### Exercise goal
Would you repeat the listing exactly but omit every picture?

>> Begin Source material

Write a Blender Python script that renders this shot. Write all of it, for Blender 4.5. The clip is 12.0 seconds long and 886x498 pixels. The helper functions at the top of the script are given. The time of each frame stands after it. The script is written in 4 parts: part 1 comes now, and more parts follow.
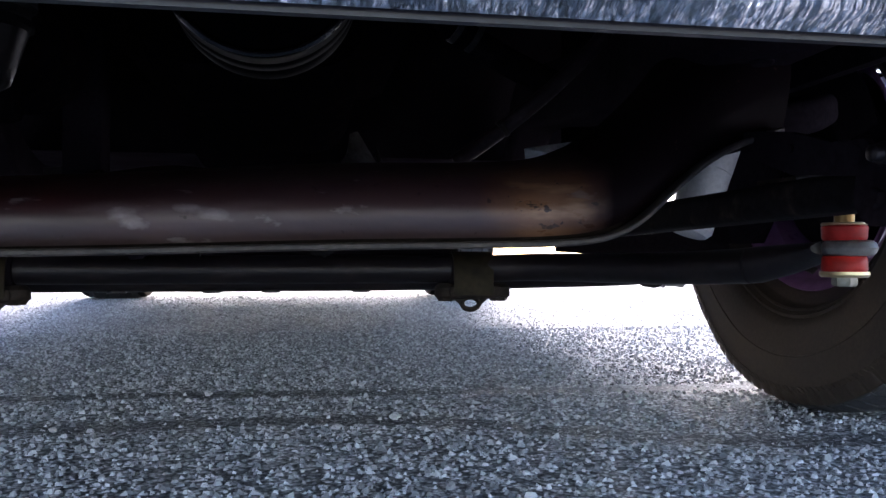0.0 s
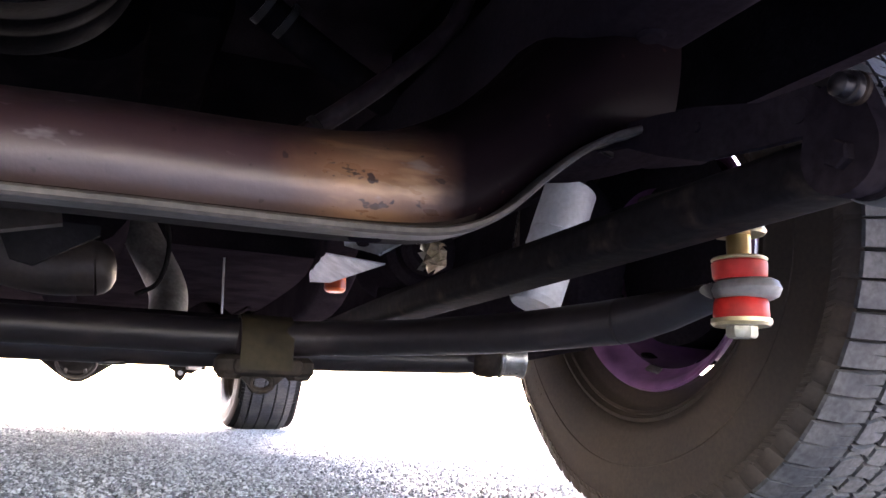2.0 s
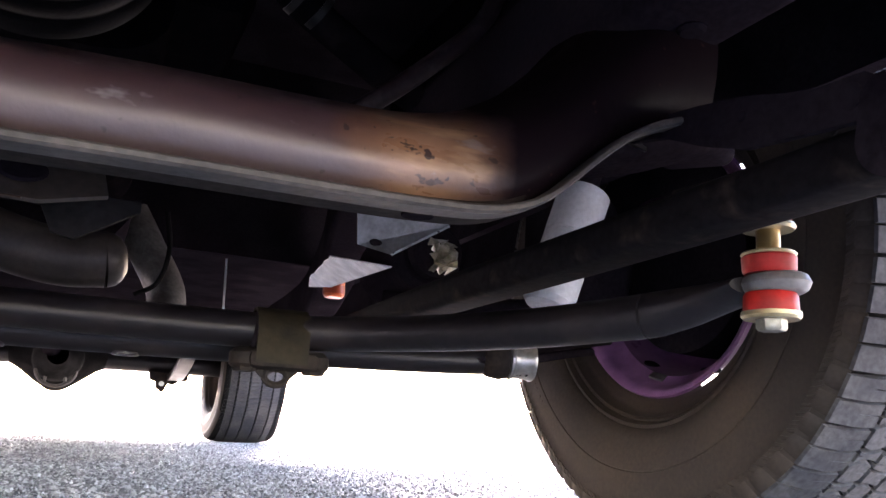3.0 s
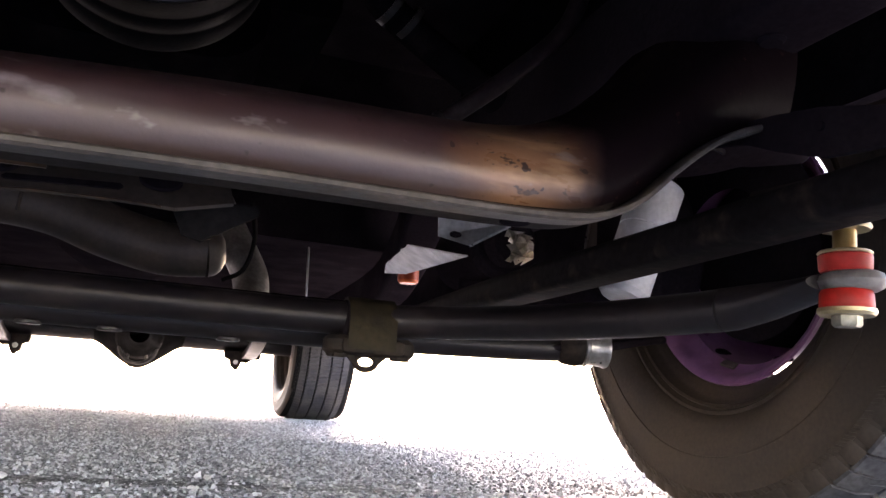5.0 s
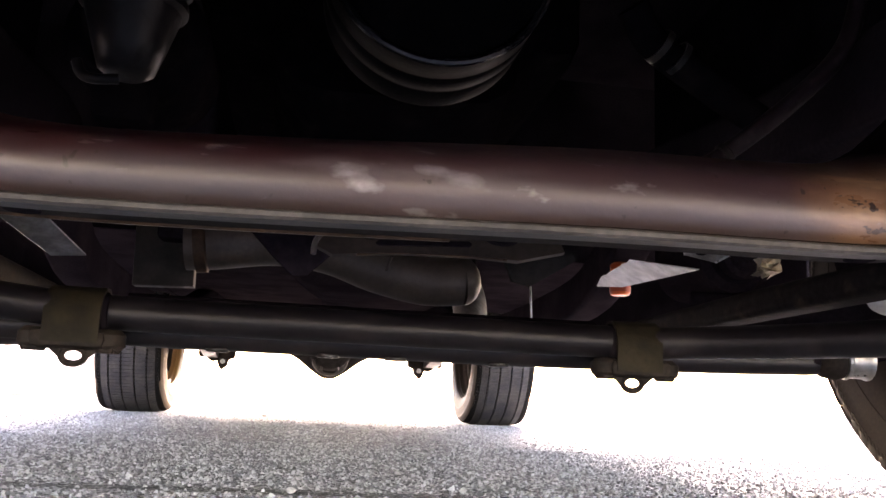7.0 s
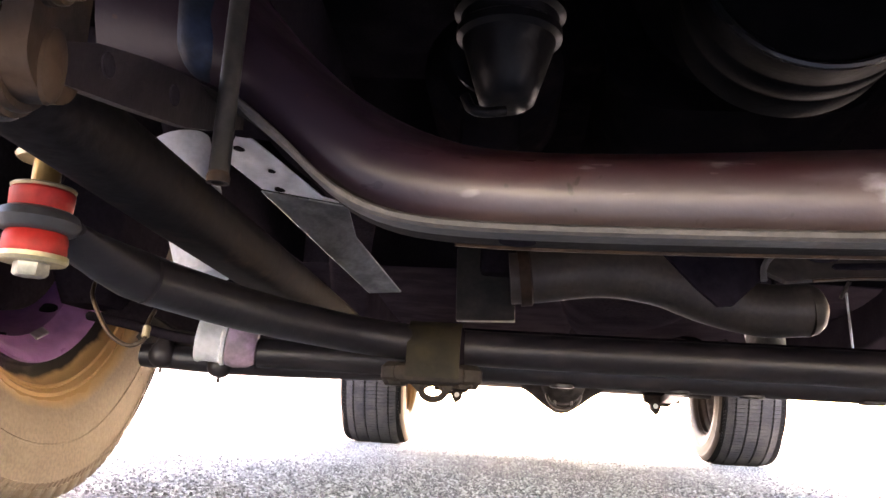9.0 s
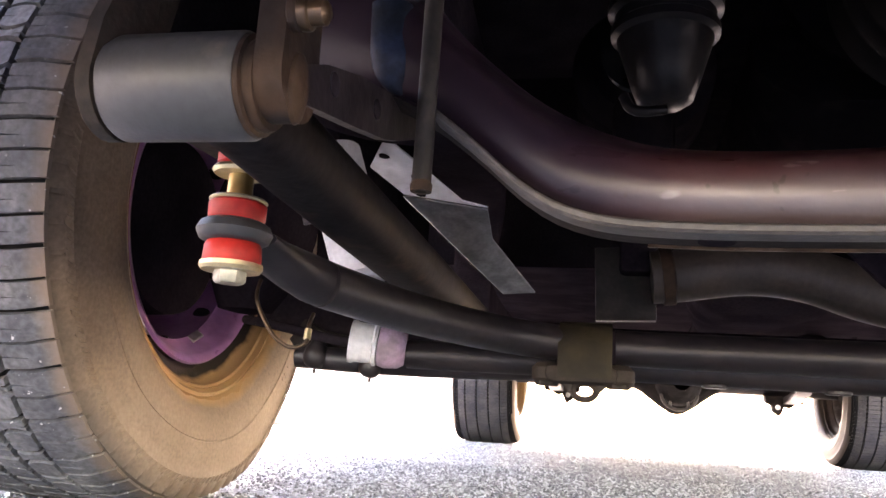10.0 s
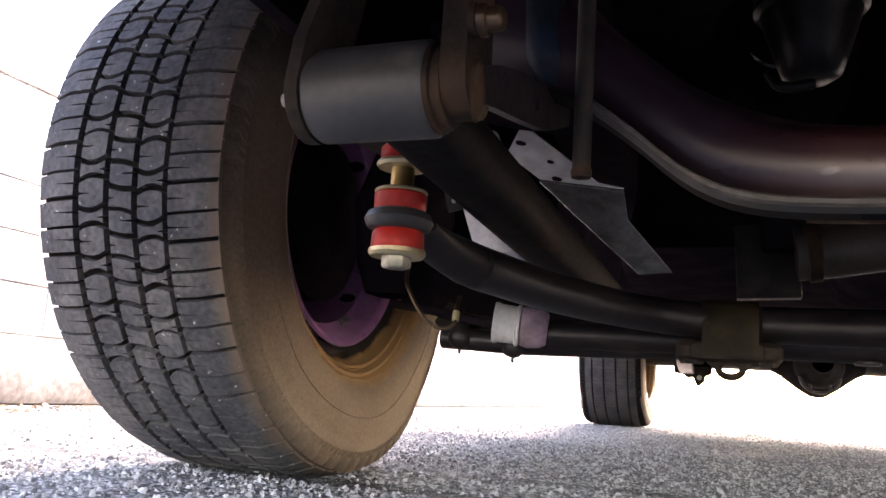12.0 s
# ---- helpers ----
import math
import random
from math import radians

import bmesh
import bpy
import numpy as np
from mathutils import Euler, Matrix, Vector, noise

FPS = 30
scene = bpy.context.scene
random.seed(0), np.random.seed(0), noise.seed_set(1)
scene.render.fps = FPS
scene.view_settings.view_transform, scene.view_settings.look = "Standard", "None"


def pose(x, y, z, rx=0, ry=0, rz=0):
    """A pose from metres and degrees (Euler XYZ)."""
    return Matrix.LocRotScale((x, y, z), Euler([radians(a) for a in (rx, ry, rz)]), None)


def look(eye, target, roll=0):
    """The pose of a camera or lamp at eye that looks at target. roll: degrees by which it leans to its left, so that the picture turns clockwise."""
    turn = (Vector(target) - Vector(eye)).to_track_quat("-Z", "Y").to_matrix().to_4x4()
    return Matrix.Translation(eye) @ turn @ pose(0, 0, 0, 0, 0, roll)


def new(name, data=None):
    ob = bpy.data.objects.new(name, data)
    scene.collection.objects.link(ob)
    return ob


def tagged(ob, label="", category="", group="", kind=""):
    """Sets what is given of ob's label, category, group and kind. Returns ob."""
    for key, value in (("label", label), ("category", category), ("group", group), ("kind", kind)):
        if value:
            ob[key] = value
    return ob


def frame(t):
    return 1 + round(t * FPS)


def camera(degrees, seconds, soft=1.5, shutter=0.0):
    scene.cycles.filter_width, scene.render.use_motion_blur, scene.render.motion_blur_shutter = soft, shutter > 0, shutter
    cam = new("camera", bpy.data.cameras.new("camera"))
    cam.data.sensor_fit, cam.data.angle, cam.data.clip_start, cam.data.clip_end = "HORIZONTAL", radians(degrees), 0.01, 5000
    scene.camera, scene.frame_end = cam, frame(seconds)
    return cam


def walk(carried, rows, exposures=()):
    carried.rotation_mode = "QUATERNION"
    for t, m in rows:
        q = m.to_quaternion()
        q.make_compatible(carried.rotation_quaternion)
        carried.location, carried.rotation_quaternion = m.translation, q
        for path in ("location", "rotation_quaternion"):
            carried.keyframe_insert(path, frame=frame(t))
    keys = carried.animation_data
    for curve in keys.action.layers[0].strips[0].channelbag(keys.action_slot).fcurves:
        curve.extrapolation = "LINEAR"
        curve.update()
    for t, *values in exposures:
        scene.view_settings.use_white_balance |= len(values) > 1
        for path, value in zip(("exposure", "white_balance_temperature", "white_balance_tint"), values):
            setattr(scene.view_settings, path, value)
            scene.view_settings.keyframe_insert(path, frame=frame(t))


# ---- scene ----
cam = camera(58.3, 12.0)
PATH = [
    (0, (0.061, -1.068, 0.208), (0.403, 0.903, 0.222), 0.1),
    (0.5, (0.095, -1.005, 0.179), (0.585, 0.929, 0.319), -0.1),
    (1, (0.135, -0.952, 0.165), (0.712, 0.95, 0.386), 1.2),
    (1.5, (0.14, -0.906, 0.151), (0.824, 0.947, 0.465), 1.5),
    (2, (0.12, -0.877, 0.134), (0.882, 0.931, 0.52), 1.9),
    (2.5, (0.096, -0.864, 0.117), (0.896, 0.918, 0.547), 2.6),
    (3, (0.088, -0.861, 0.111), (0.892, 0.917, 0.549), 2.9),
    (5, (0.053, -0.891, 0.114), (0.724, 0.954, 0.495), 3.8),
    (5.5, (0.028, -0.893, 0.128), (0.645, 0.977, 0.476), 3.1),
    (6, (0.007, -0.897, 0.131), (0.529, 1.003, 0.47), 2.9),
    (6.5, (-0.027, -0.897, 0.131), (0.402, 1.026, 0.477), 2.5),
    (7, (-0.07, -0.903, 0.128), (0.245, 1.039, 0.491), 2.6),
    (7.2, (-0.079, -0.901, 0.126), (0.177, 1.047, 0.501), 2.9),
    (8.8, (-0.196, -0.876, 0.128), (-0.333, 1.077, 0.54), 4.0),
    (9, (-0.211, -0.862, 0.125), (-0.391, 1.085, 0.542), 3.5),
    (9.5, (-0.236, -0.868, 0.125), (-0.542, 1.065, 0.537), 3.7),
    (10, (-0.256, -0.877, 0.122), (-0.678, 1.036, 0.524), 3.8),
    (10.5, (-0.272, -0.889, 0.116), (-0.777, 1.006, 0.509), 3.8),
    (11, (-0.276, -0.898, 0.112), (-0.845, 0.981, 0.495), 4.0),
    (11.5, (-0.276, -0.904, 0.106), (-0.898, 0.96, 0.483), 4.1),
    (12, (-0.27, -0.911, 0.114), (-0.975, 0.928, 0.46), 3.8),
]
EXPOSURES = [(0, 2.75, 6100, 21), (0.5, 3.35, 6350, 24), (1, 4.0, 6800, 27.5), (2, 4.45, 7000, 29.5), (3, 4.4, 7050, 29.5), (5, 4.1, 7600, 29.5), (7, 4.2, 8050, 30.5), (9, 4.9, 8250, 30.5), (10, 5.0, 8050, 30.5), (11, 4.4, 7950, 30), (12, 3.65, 7950, 29)]
SIDES = (-1, 1)
walk(cam, [(t, look(*p)) for t, *p in PATH], EXPOSURES)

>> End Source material

### Response
Write a Blender Python script that renders this shot. Write all of it, for Blender 4.5. The clip is 12.0 seconds long and 886x498 pixels. The helper functions at the top of the script are given. The time of each frame stands after it. The script is written in 4 parts: part 1 comes now, and more parts follow.
0.0 s
2.0 s
3.0 s
5.0 s
7.0 s
9.0 s
10.0 s
12.0 s
# ---- helpers ----
import math
import random
from math import radians

import bmesh
import bpy
import numpy as np
from mathutils import Euler, Matrix, Vector, noise

FPS = 30
scene = bpy.context.scene
random.seed(0), np.random.seed(0), noise.seed_set(1)
scene.render.fps = FPS
scene.view_settings.view_transform, scene.view_settings.look = "Standard", "None"


def pose(x, y, z, rx=0, ry=0, rz=0):
    """A pose from metres and degrees (Euler XYZ)."""
    return Matrix.LocRotScale((x, y, z), Euler([radians(a) for a in (rx, ry, rz)]), None)


def look(eye, target, roll=0):
    """The pose of a camera or lamp at eye that looks at target. roll: degrees by which it leans to its left, so that the picture turns clockwise."""
    turn = (Vector(target) - Vector(eye)).to_track_quat("-Z", "Y").to_matrix().to_4x4()
    return Matrix.Translation(eye) @ turn @ pose(0, 0, 0, 0, 0, roll)


def new(name, data=None):
    ob = bpy.data.objects.new(name, data)
    scene.collection.objects.link(ob)
    return ob


def tagged(ob, label="", category="", group="", kind=""):
    """Sets what is given of ob's label, category, group and kind. Returns ob."""
    for key, value in (("label", label), ("category", category), ("group", group), ("kind", kind)):
        if value:
            ob[key] = value
    return ob


def frame(t):
    return 1 + round(t * FPS)


def camera(degrees, seconds, soft=1.5, shutter=0.0):
    scene.cycles.filter_width, scene.render.use_motion_blur, scene.render.motion_blur_shutter = soft, shutter > 0, shutter
    cam = new("camera", bpy.data.cameras.new("camera"))
    cam.data.sensor_fit, cam.data.angle, cam.data.clip_start, cam.data.clip_end = "HORIZONTAL", radians(degrees), 0.01, 5000
    scene.camera, scene.frame_end = cam, frame(seconds)
    return cam


def walk(carried, rows, exposures=()):
    carried.rotation_mode = "QUATERNION"
    for t, m in rows:
        q = m.to_quaternion()
        q.make_compatible(carried.rotation_quaternion)
        carried.location, carried.rotation_quaternion = m.translation, q
        for path in ("location", "rotation_quaternion"):
            carried.keyframe_insert(path, frame=frame(t))
    keys = carried.animation_data
    for curve in keys.action.layers[0].strips[0].channelbag(keys.action_slot).fcurves:
        curve.extrapolation = "LINEAR"
        curve.update()
    for t, *values in exposures:
        scene.view_settings.use_white_balance |= len(values) > 1
        for path, value in zip(("exposure", "white_balance_temperature", "white_balance_tint"), values):
            setattr(scene.view_settings, path, value)
            scene.view_settings.keyframe_insert(path, frame=frame(t))


# ---- scene ----
cam = camera(58.3, 12.0)
PATH = [
    (0, (0.061, -1.068, 0.208), (0.403, 0.903, 0.222), 0.1),
    (0.5, (0.095, -1.005, 0.179), (0.585, 0.929, 0.319), -0.1),
    (1, (0.135, -0.952, 0.165), (0.712, 0.95, 0.386), 1.2),
    (1.5, (0.14, -0.906, 0.151), (0.824, 0.947, 0.465), 1.5),
    (2, (0.12, -0.877, 0.134), (0.882, 0.931, 0.52), 1.9),
    (2.5, (0.096, -0.864, 0.117), (0.896, 0.918, 0.547), 2.6),
    (3, (0.088, -0.861, 0.111), (0.892, 0.917, 0.549), 2.9),
    (5, (0.053, -0.891, 0.114), (0.724, 0.954, 0.495), 3.8),
    (5.5, (0.028, -0.893, 0.128), (0.645, 0.977, 0.476), 3.1),
    (6, (0.007, -0.897, 0.131), (0.529, 1.003, 0.47), 2.9),
    (6.5, (-0.027, -0.897, 0.131), (0.402, 1.026, 0.477), 2.5),
    (7, (-0.07, -0.903, 0.128), (0.245, 1.039, 0.491), 2.6),
    (7.2, (-0.079, -0.901, 0.126), (0.177, 1.047, 0.501), 2.9),
    (8.8, (-0.196, -0.876, 0.128), (-0.333, 1.077, 0.54), 4.0),
    (9, (-0.211, -0.862, 0.125), (-0.391, 1.085, 0.542), 3.5),
    (9.5, (-0.236, -0.868, 0.125), (-0.542, 1.065, 0.537), 3.7),
    (10, (-0.256, -0.877, 0.122), (-0.678, 1.036, 0.524), 3.8),
    (10.5, (-0.272, -0.889, 0.116), (-0.777, 1.006, 0.509), 3.8),
    (11, (-0.276, -0.898, 0.112), (-0.845, 0.981, 0.495), 4.0),
    (11.5, (-0.276, -0.904, 0.106), (-0.898, 0.96, 0.483), 4.1),
    (12, (-0.27, -0.911, 0.114), (-0.975, 0.928, 0.46), 3.8),
]
EXPOSURES = [(0, 2.75, 6100, 21), (0.5, 3.35, 6350, 24), (1, 4.0, 6800, 27.5), (2, 4.45, 7000, 29.5), (3, 4.4, 7050, 29.5), (5, 4.1, 7600, 29.5), (7, 4.2, 8050, 30.5), (9, 4.9, 8250, 30.5), (10, 5.0, 8050, 30.5), (11, 4.4, 7950, 30), (12, 3.65, 7950, 29)]
SIDES = (-1, 1)
walk(cam, [(t, look(*p)) for t, *p in PATH], EXPOSURES)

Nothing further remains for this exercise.